>>>

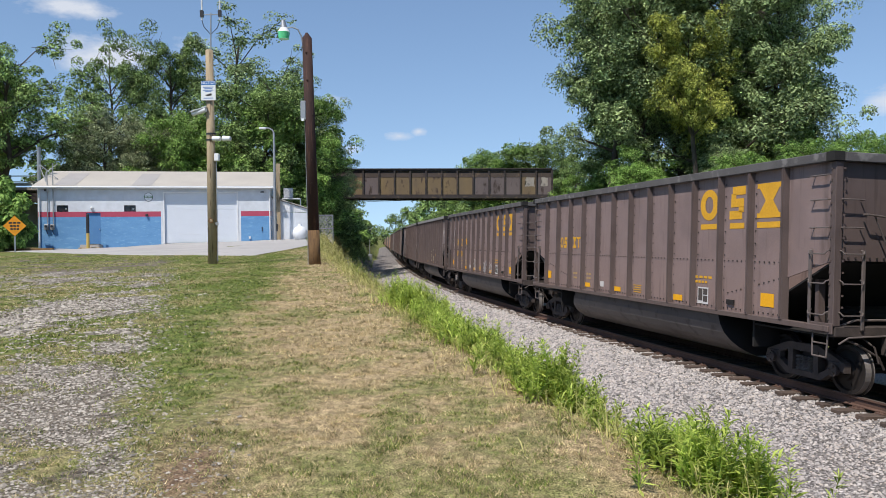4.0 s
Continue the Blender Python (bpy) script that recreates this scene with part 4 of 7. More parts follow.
GLYPHS = (((0, 1), (0.1, 0.1), (0.5, 0), (0.8, 0.35)), ((0, 0), (0.1, 0.8), (0.4, 1), (0.7, 0.7), (0.75, 0)), ((0.7, 0.8), (0.2, 1), (0, 0.5), (0.3, 0), (0.7, 0.3), (0.5, 0.6), (0.9, 0.7)),
          ((0.1, 1), (0.5, 0.6), (0.2, 0.5), (0.7, 0)), ((0, 0.1), (0.35, 0.55), (0.8, 0.95)), ((0, 0.9), (0.1, 0.1), (0.4, 0), (0.7, 0.2), (0.8, 0.9)), ((0.45, 1), (0.4, 0.5), (0.3, 0), (0.6, 0.1)),
          ((0.8, 0.9), (0.3, 0.95), (0.1, 0.7), (0.6, 0.5), (0.7, 0.2), (0.2, 0.02)))


def squiggle(bm, rng, a, b, w, h, width, axis="side", depth=-1.512, turns=4):
    """Hooks, arches, loops and slashes in a field w x h from (a, b): sprayed strokes that spell nothing."""
    n = max(1, turns)
    for i in range(n):
        x, ww = a + w * i / n, w / n * rng.uniform(0.85, 1.25)
        z, hh = b + h * rng.uniform(-0.1, 0.1), h * rng.uniform(0.75, 1.1)
        for g in rng.sample(GLYPHS, 3 if rng.random() < 0.4 else 2):
            slant = rng.uniform(-0.1, 0.25)
            ribbon(bm, [(x + ww * (p + slant * (q - 0.5)) + rng.uniform(-0.04, 0.04) * ww, z + hh * q) for p, q in g], width * rng.uniform(0.8, 1.2), axis, depth)
    return bm


def blob(bm, rng, a, b, w, h, axis="side", depth=-1.508):
    """A blocky filled shape with a slant and uneven sides."""
    slant, waist = rng.uniform(-0.12, 0.12), rng.uniform(0.72, 0.95)
    pts = []
    for p, q in ((0, 0), (0.02, 0.35), (0.0, 0.7), (0.05, 1.0), (0.35, 1.04), (0.68, 0.98), (1.0, 1.02), (0.97, 0.72), (1.0, 0.4), (0.96, 0.0), (0.7, -0.05), (0.3, 0.03)):
        k = waist if 0.3 < q < 0.75 else 1.0
        x = a + w * (0.5 + (p - 0.5) * k + slant * (q - 0.5) + rng.uniform(-0.07, 0.07))
        pts.append((x, b + h * (q + rng.uniform(-0.06, 0.06))))
    f = bm.faces.new([bm.verts.new(on_wall(p, axis, depth)) for p in reversed(pts)])
    bmesh.ops.triangulate(bm, faces=[f])
    return bm


def paint(name, c, k=0.8):
    return surf(name, c, tuple(v * k for v in c), 3.0, 0.6, bump=0.0, fine=25)


M_SPRAY_W = paint("white_spray", (0.60, 0.58, 0.56))
M_SPRAY_K = paint("black_spray", (0.07, 0.055, 0.045))
M_SPRAY_S = paint("silver_spray", (0.40, 0.375, 0.365), 0.9)
M_SPRAY_G = paint("grey_spray", (0.40, 0.37, 0.34))
M_SPRAY_B = paint("blue_spray", (0.10, 0.30, 0.66))
M_SPRAY_C = paint("pale_blue_spray", (0.30, 0.56, 0.78))
M_SPRAY_T = paint("teal_spray", (0.05, 0.50, 0.52))
M_SPRAY_R = paint("red_spray", (0.33, 0.07, 0.06))
M_SPRAY_P = paint("cream_spray", (0.75, 0.65, 0.42))
M_SPRAY_Y = paint("yellow_spray", (0.72, 0.45, 0.05))
M_SPRAY_BR = paint("brown_spray", (0.20, 0.11, 0.09))
M_SPRAY_PINK = paint("pink_spray", (0.62, 0.36, 0.32))

garage()
yard()
poles()
bridge()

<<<

> **Task brief**:
From the material above, reproduce everything verbatim except the pictures.

> **The solution**:
4.0 s
Continue the Blender Python (bpy) script that recreates this scene with part 4 of 7. More parts follow.
GLYPHS = (((0, 1), (0.1, 0.1), (0.5, 0), (0.8, 0.35)), ((0, 0), (0.1, 0.8), (0.4, 1), (0.7, 0.7), (0.75, 0)), ((0.7, 0.8), (0.2, 1), (0, 0.5), (0.3, 0), (0.7, 0.3), (0.5, 0.6), (0.9, 0.7)),
          ((0.1, 1), (0.5, 0.6), (0.2, 0.5), (0.7, 0)), ((0, 0.1), (0.35, 0.55), (0.8, 0.95)), ((0, 0.9), (0.1, 0.1), (0.4, 0), (0.7, 0.2), (0.8, 0.9)), ((0.45, 1), (0.4, 0.5), (0.3, 0), (0.6, 0.1)),
          ((0.8, 0.9), (0.3, 0.95), (0.1, 0.7), (0.6, 0.5), (0.7, 0.2), (0.2, 0.02)))


def squiggle(bm, rng, a, b, w, h, width, axis="side", depth=-1.512, turns=4):
    """Hooks, arches, loops and slashes in a field w x h from (a, b): sprayed strokes that spell nothing."""
    n = max(1, turns)
    for i in range(n):
        x, ww = a + w * i / n, w / n * rng.uniform(0.85, 1.25)
        z, hh = b + h * rng.uniform(-0.1, 0.1), h * rng.uniform(0.75, 1.1)
        for g in rng.sample(GLYPHS, 3 if rng.random() < 0.4 else 2):
            slant = rng.uniform(-0.1, 0.25)
            ribbon(bm, [(x + ww * (p + slant * (q - 0.5)) + rng.uniform(-0.04, 0.04) * ww, z + hh * q) for p, q in g], width * rng.uniform(0.8, 1.2), axis, depth)
    return bm


def blob(bm, rng, a, b, w, h, axis="side", depth=-1.508):
    """A blocky filled shape with a slant and uneven sides."""
    slant, waist = rng.uniform(-0.12, 0.12), rng.uniform(0.72, 0.95)
    pts = []
    for p, q in ((0, 0), (0.02, 0.35), (0.0, 0.7), (0.05, 1.0), (0.35, 1.04), (0.68, 0.98), (1.0, 1.02), (0.97, 0.72), (1.0, 0.4), (0.96, 0.0), (0.7, -0.05), (0.3, 0.03)):
        k = waist if 0.3 < q < 0.75 else 1.0
        x = a + w * (0.5 + (p - 0.5) * k + slant * (q - 0.5) + rng.uniform(-0.07, 0.07))
        pts.append((x, b + h * (q + rng.uniform(-0.06, 0.06))))
    f = bm.faces.new([bm.verts.new(on_wall(p, axis, depth)) for p in reversed(pts)])
    bmesh.ops.triangulate(bm, faces=[f])
    return bm


def paint(name, c, k=0.8):
    return surf(name, c, tuple(v * k for v in c), 3.0, 0.6, bump=0.0, fine=25)


M_SPRAY_W = paint("white_spray", (0.60, 0.58, 0.56))
M_SPRAY_K = paint("black_spray", (0.07, 0.055, 0.045))
M_SPRAY_S = paint("silver_spray", (0.40, 0.375, 0.365), 0.9)
M_SPRAY_G = paint("grey_spray", (0.40, 0.37, 0.34))
M_SPRAY_B = paint("blue_spray", (0.10, 0.30, 0.66))
M_SPRAY_C = paint("pale_blue_spray", (0.30, 0.56, 0.78))
M_SPRAY_T = paint("teal_spray", (0.05, 0.50, 0.52))
M_SPRAY_R = paint("red_spray", (0.33, 0.07, 0.06))
M_SPRAY_P = paint("cream_spray", (0.75, 0.65, 0.42))
M_SPRAY_Y = paint("yellow_spray", (0.72, 0.45, 0.05))
M_SPRAY_BR = paint("brown_spray", (0.20, 0.11, 0.09))
M_SPRAY_PINK = paint("pink_spray", (0.62, 0.36, 0.32))

garage()
yard()
poles()
bridge()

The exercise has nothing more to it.